[The problem] Copy every line of the data in which the word "Continue" occurs.

[Data supplied]
-.-.-
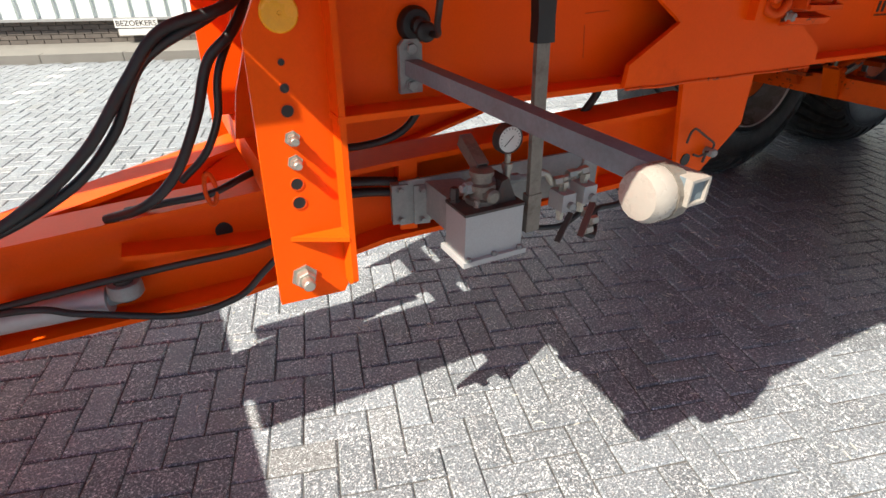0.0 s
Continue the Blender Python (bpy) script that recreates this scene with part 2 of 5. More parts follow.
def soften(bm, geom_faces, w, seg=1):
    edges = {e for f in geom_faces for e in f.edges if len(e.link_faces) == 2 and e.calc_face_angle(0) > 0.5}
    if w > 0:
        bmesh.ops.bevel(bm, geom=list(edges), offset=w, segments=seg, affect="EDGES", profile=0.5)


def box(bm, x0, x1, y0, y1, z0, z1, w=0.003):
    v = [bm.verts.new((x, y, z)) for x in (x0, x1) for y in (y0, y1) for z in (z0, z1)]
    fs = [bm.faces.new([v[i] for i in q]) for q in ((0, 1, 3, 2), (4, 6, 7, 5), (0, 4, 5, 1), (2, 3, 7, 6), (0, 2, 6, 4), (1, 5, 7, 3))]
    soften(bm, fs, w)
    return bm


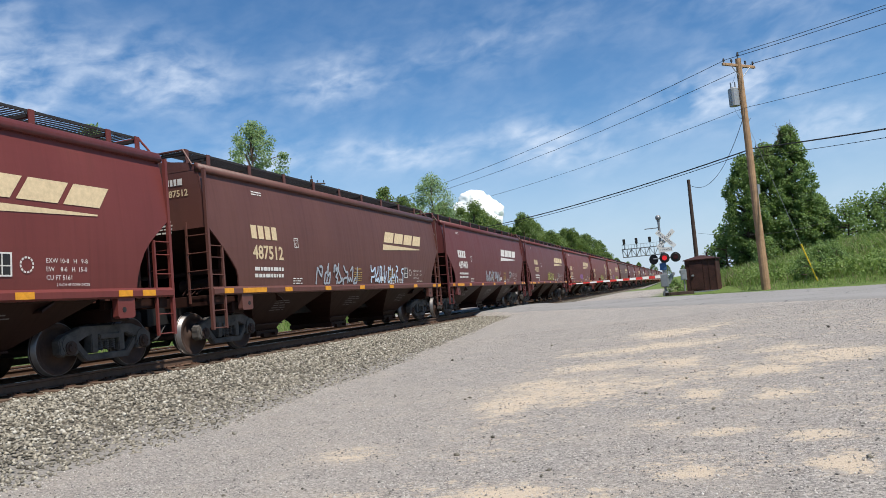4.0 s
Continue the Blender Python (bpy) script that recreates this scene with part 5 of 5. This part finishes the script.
-.-.-
[Exercise answer]
Continue the Blender Python (bpy) script that recreates this scene with part 2 of 5. More parts follow.
Continue the Blender Python (bpy) script that recreates this scene with part 5 of 5. This part finishes the script.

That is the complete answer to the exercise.